Dopo l’esperienza televisiva, il duo palermitano esordisce sul grande schermo con Lo zio di Brooklyn (1995), che ne mostra le caratteristiche che saranno peculiari di tutta la loro opera. La location di una Sicilia diroccata e apocalittica, popolata da personaggi disadattati e mostruosi, è simbolo di un’umanità sopraffatta dai piaceri logori del mondo animale. La storia è progressivamente dilatata su toni grotteschi e altamente provocatori, che solo una chiave di lettura attenta può ben decifrare. Il fine di esacerbare questi racconti stravaganti è raggiunto grazie ad attori, come quelli già citati sopra, non professionisti, talora presi dalla strada, e di essa padroni e ottimi rappresentanti.
Ma è con Totò che visse due volte (1998) che sfidano lo Stato, la Chiesa e la Censura. Le caratteristiche sono non dissimili dall’opera precedente, ma stavolta il leitmotiv è la morte di Dio e di ogni affiliato spiritualismo. Il film, bigottamente, sarà inizialmente vietato a tutti e sequestrato, per poi esserlo soltanto ai minori di 18 anni. Nell’opera più provocatoria di Ciprì e Maresco sono evidenti le influenze Nietzschiane, pregne di un nichilismo cosmico di cui il loro lavoro non può non tenere conto. Le accuse di blasfemia risultano infondate, per un’opera che non fa altro che muovere critiche intelligenti a istituzioni fin troppo secolarizzate. Anche quando la pellicola sembra scadere nell’oscenità, la sua “purezza” è ottimamente protetta da particolari scelte di montaggio, che la riempiono superbamente di una fresca e singolare originalità.
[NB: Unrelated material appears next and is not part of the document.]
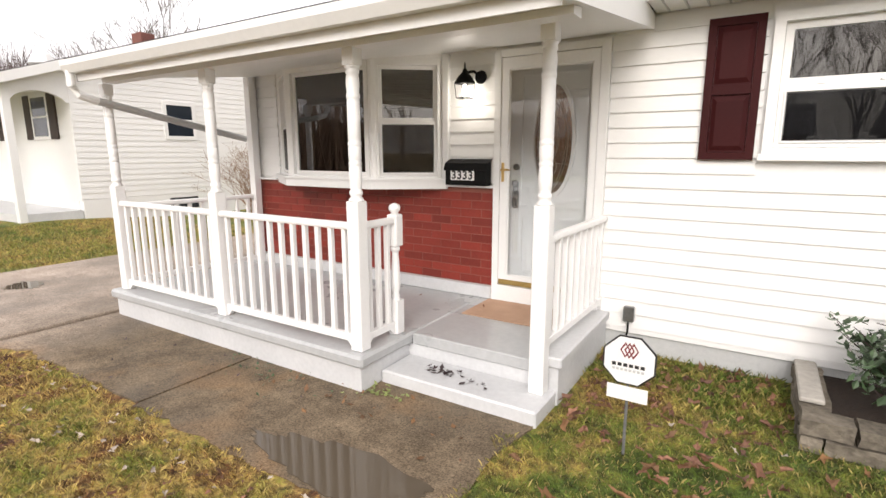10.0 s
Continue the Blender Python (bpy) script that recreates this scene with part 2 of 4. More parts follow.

Il nostro duo torna dietro la macchina da presa anni dopo, con Il ritorno di Cagliostro (2003), divertente commedia grottesca, con toni di sfida più liftati, che mette in scena la nascita del mezzo cinematografico e la fine dei progetti “ambiziosi” di una compagnia sicula che voleva farne parte. Si entra nel campo del meta-cinema quindi, già predisposto nelle opere precedenti con eccellenti inserti narrativi apparentemente fuori contesto, ma sapientemente amalgamati agli stralunati intrecci. L’ultima fatica della premiata ditta Ciprì-Maresco al momento resta Come inguaiammo il cinema italiano (2004), documentario sui generis dedicato alle figure di Franco Franchi e Ciccio Ingrassia. Particolare menzione agli sketch che illustrano le forme di arte di strada che troviamo tra un documento e l’altro. Oltretutto da appuntare il dilettevole contributo di alcuni critici cinematografici italiani, all’interno del documentario, che fra il serio ed il faceto dipanano curiosamente le proprie impressioni su Franco e Ciccio.
Per concludere bisogna perlomeno citare alcuni lavori a cui hanno partecipato i due registi isolani da “separati”. Daniele Ciprì è stato direttore della fotografia in pellicole del calibro di Vincere (2009), di Marco Bellocchio e La pecora nera (2010) di Ascanio Celestini. Franco Maresco, invece, ha persino esordito alla sua prima regia “in solitario” col documentario Io sono Tony Scott, ovvero come l’Italia fece fuori il più grande clarinettista del jazz (2010). Non crediamo ci sia bisogno di aggiungere altro. Solamente che va dato assolutamente credito ad una nota stilistica come quella di Ciprì e Maresco, ottimi pionieri del teatro dell’assurdo umano Made in Italy. Ci auguriamo vivamente che prima o poi questi due magnifici figli del grottesco riescano ad essere apprezzati anche da un pubblico più vasto, liberandosi così dal soffocante giogo dell’ipocrisia.